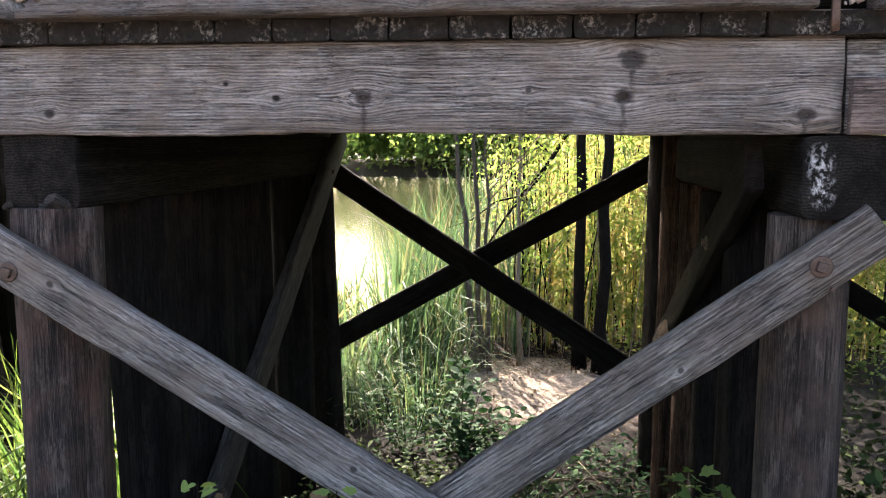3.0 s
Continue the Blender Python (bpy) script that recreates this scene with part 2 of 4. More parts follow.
def stone_mat():
    m = Mat("ballast_stone")
    v = m.coord(vary=False)
    g = m.n.new("ShaderNodeNewGeometry")
    isl = g.outputs["Random Per Island"]
    base = m.ramp(isl, [(0.0, (0.17, 0.135, 0.11)), (0.35, (0.29, 0.24, 0.205)), (0.65, (0.38, 0.33, 0.30)), (0.9, (0.50, 0.46, 0.44)), (1.0, (0.15, 0.12, 0.11))])
    sp = m.noise(v, 260, 5, 0.75)
    col = m.mix(m.grey(sp, 0.52, 0.62, 0, 0.6), base, (0.10, 0.09, 0.085))
    col = m.mix(m.grey(m.noise(v, 4, 3), 0.45, 0.65, 0, 0.35), col, (0.30, 0.19, 0.12))
    m.bump(sp, 0.6, 0.004)
    return m.done(col, 0.85, 0.3)


M_STONE = stone_mat()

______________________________

◆ Given task: The data should be printed again unchanged; leave its pictures out.

◆ Correct response:
3.0 s
Continue the Blender Python (bpy) script that recreates this scene with part 2 of 4. More parts follow.
def stone_mat():
    m = Mat("ballast_stone")
    v = m.coord(vary=False)
    g = m.n.new("ShaderNodeNewGeometry")
    isl = g.outputs["Random Per Island"]
    base = m.ramp(isl, [(0.0, (0.17, 0.135, 0.11)), (0.35, (0.29, 0.24, 0.205)), (0.65, (0.38, 0.33, 0.30)), (0.9, (0.50, 0.46, 0.44)), (1.0, (0.15, 0.12, 0.11))])
    sp = m.noise(v, 260, 5, 0.75)
    col = m.mix(m.grey(sp, 0.52, 0.62, 0, 0.6), base, (0.10, 0.09, 0.085))
    col = m.mix(m.grey(m.noise(v, 4, 3), 0.45, 0.65, 0, 0.35), col, (0.30, 0.19, 0.12))
    m.bump(sp, 0.6, 0.004)
    return m.done(col, 0.85, 0.3)


M_STONE = stone_mat()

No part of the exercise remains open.